US 11,790,184 B2
Systems and methods for scientific contribution summarization
Hiroaki Hayashi, Pittsburgh, PA (US); and Wojciech Kryscinski, San Francisco, CA (US)
Assigned to SALESFORCE.COM, INC., San Francisco, CA (US)
Filed by salesforce.com, inc., San Francisco, CA (US)
Filed on Jan. 28, 2021, as Appl. No. 17/161,327.
Claims priority of provisional application 63/071,673, filed on Aug. 28, 2020.
Prior Publication US 2022/0067302 A1, Mar. 3, 2022
Int. Cl. G06F 40/40 (2020.01); G06F 40/284 (2020.01); G06N 5/04 (2023.01); G06N 20/00 (2019.01); G06F 40/30 (2020.01)

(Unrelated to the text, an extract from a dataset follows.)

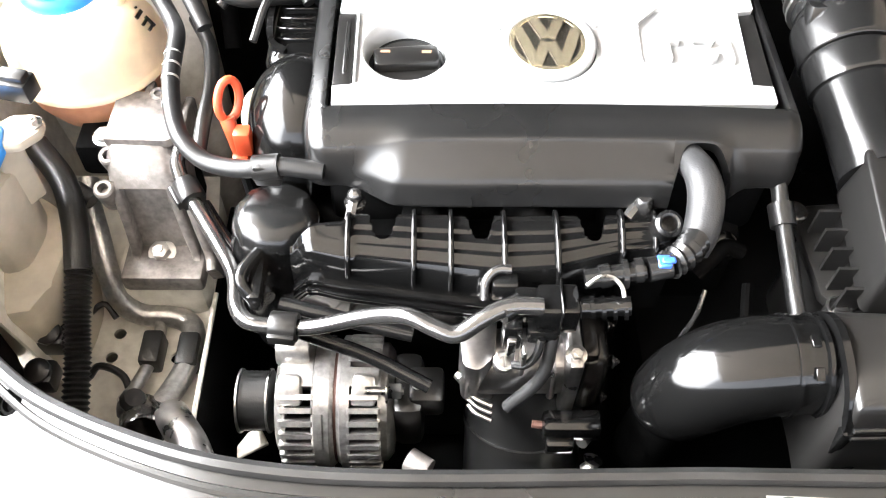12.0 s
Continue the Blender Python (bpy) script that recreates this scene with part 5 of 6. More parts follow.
# coolant reservoir: a round cream tank with a blue screw cap
res = thing("coolant_reservoir", (-0.552, 1.632, 0.70), "round cream plastic coolant reservoir with a blue screw cap", "reservoir")
RX, RY = -0.552, 1.662
tank = part("tank", lathe([(0.034, 0.872), (0.045, 0.868), (0.064, 0.856), (0.076, 0.838), (0.0825, 0.812), (0.0830, 0.790), (0.0845, 0.788), (0.0865, 0.785), (0.0865, 0.781), (0.0825, 0.778)][::-1], 36, at(RX, RY, 0)), CREAM, res, "aged cream plastic tank")
part("tank_bottom", lathe([(0.02, 0.705), (0.045, 0.710), (0.062, 0.728), (0.075, 0.752), (0.0815, 0.779)], 36, at(RX, RY, 0)), COOLANT, res, "pinkish lower half holding coolant")
cap = part("cap", join(lathe([(0.040, 0.864), (0.0415, 0.868), (0.0415, 0.876), (0.038, 0.881), (0.030, 0.882), (0.029, 0.8835), (0.001, 0.8835)], 36, at(RX - 0.003, RY - 0.006, 0)),
     move(prism([(-0.0365, -0.0085), (0.0365, -0.0085), (0.0365, -0.003), (-0.0365, -0.003)], 0.878, 0.894, 0.0018), at(RX - 0.003, RY - 0.006, 0, 0, 0, 78)),
     move(prism([(-0.0365, 0.003), (0.0365, 0.003), (0.0365, 0.0085), (-0.0365, 0.0085)], 0.878, 0.894, 0.0018), at(RX - 0.003, RY - 0.006, 0, 0, 0, 78))), BLUE, res, "blue screw cap with a double ridge")
part("cap_mark", move(box(-0.006, 0.006, -0.005, 0.005, 0, 0.0004), at(RX - 0.020, RY + 0.004, 0.8838, 0, 0, -20)), SMOKE, cap)
part("spout", hose([(-0.507, 1.648, 0.855), (-0.500, 1.652, 0.868), (-0.494, 1.655, 0.880)], lambda t: 0.012 - 0.002 * t, 16), CREAM, res)
part("overflow_hose", hose([(-0.494, 1.655, 0.879), (-0.480, 1.662, 0.888), (-0.458, 1.662, 0.886), (-0.43, 1.65, 0.872), (-0.41, 1.62, 0.85)], 0.0085, 14), RUBBER, res)
part("hose_clip", join(box(-0.496, -0.476, 1.652, 1.668, 0.886, 0.902, 0.003), box(-0.478, -0.462, 1.664, 1.676, 0.892, 0.903, 0.002)), GRAIN, res, "black hose clip")
for dx, dy, w, h in ((0.0, 0.0, 0.013, 0.003), (0.004, 0.006, 0.003, 0.010), (-0.004, 0.006, 0.003, 0.008), (0.013, 0.004, 0.004, 0.012), (0.019, 0.0, 0.002, 0.002)):
    nrm = Vector((0.80, -0.15, 0.58)).normalized()
    m = toward(Vector((RX + 0.0752, RY - 0.014, 0.8405)), nrm, 90)
    part("symbol", move(box(-w / 2, w / 2, -h / 2, h / 2, -0.001, 0.0012), m @ at(dx - 0.006, dy, 0)), SMOKE, tank)

# washer fluid tank: blue flap cap on a milky neck
wash = thing("washer_tank", (-0.585, 1.46, 0.55), "milky plastic washer fluid tank with a blue flap cap", "washer tank")
part("tank", join(prism([(-0.625, 1.385), (-0.60, 1.372), (-0.568, 1.378), (-0.555, 1.41), (-0.552, 1.46), (-0.565, 1.505), (-0.60, 1.53), (-0.63, 1.52), (-0.635, 1.44)], 0.52, 0.705, 0.012),
     prism([(-0.622, 1.43), (-0.60, 1.42), (-0.582, 1.43), (-0.576, 1.47), (-0.585, 1.505), (-0.615, 1.51), (-0.626, 1.48)], 0.69, 0.80, 0.010)), MILK, wash, "milky off-white tank")
wm = at(-0.602, 1.466, 0.828, 16, -6, -4) @ Matrix.Diagonal((1.08, 1.08, 1, 1))
flap = [(-0.020, -0.046), (0.020, -0.046), (0.024, -0.02), (0.028, 0.006), (0.022, 0.028), (0.010, 0.038), (0.009, 0.046), (-0.009, 0.046), (-0.010, 0.038), (-0.024, 0.026), (-0.029, 0.004), (-0.025, -0.02)]
part("flap_cap", move(join(prism(flap, -0.010, 0.006, 0.004), lathe([(0.022, 0.004), (0.021, 0.0075), (0.018, 0.0085), (0.001, 0.0085)], 24, at(0, 0.008, 0)), *[box(-0.018, 0.018, -0.043 + i * 0.006, -0.040 + i * 0.006, 0.004, 0.0082, 0.001, 1) for i in range(4)]), wm), BLUE, wash, "blue flap cap with finger ribs")
ear = thing("tank_ear", (-0.555, 1.50, 0.78), "off-white plastic ear bolted beside the reservoir", "bracket")
part("plate", move(prism([(-0.030, -0.016), (-0.012, -0.026), (0.004, -0.022), (0.018, -0.006), (0.018, 0.010), (0.008, 0.018), (-0.014, 0.016), (-0.024, 0.006)], -0.012, 0.0, 0.004, 2, 0.02), at(-0.562, 1.498, 0.834)), MILK, ear)
part("stalk", prism([(-0.600, 1.478), (-0.582, 1.470), (-0.566, 1.492), (-0.578, 1.506)], 0.745, 0.826, 0.004), MILK, ear)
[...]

CPC G06F 40/40 (2020.01) [G06F 40/284 (2020.01); G06N 5/04 (2013.01); G06N 20/00 (2019.01); G06F 40/30 (2020.01)] 14 Claims
OG exemplary drawing
 
1. A method for generating a summary of a nonfiction article, comprising:
receiving a portion of the nonfiction article, wherein the portion comprises a plurality of text segments and wherein the portion is associated with citation information including: (i) an inbound citation that post-dates the nonfiction article, (ii) an outbound citation that pre-dates the nonfiction article, or (iii) any combination thereof;
inputting the portion of the nonfiction article and the citation information associated with the portion to a natural language processing (NLP) model;
for a text segment of the plurality of text segments in the portion:
(i) determining, by the NLP model, that a first part of the text segment is background information by detecting an outbound citation associated with the text segment;
(ii) determining, by the NLP model, that a second part of the text segment is a new contribution attributable to the nonfiction article by detecting an inbound citation associated with the text segment, or
(iii) any combination thereof;
computing a loss objective based at least in part on: (i) a first conditional probability distribution of the background information conditioned on given information of the outbound citation; (ii) a second conditional probability distribution of the new contribution conditioned on given information of the inbound citation; or (iii) any combination thereof, wherein the loss objective is computed by a cross-entropy loss of the NLP model minus a weighted version of the informativeness term that is based on the first conditional probability distribution or the second conditional probability distribution depending on a mode of the nonfiction article; and
updating the NLP model using the loss objective via backpropagation.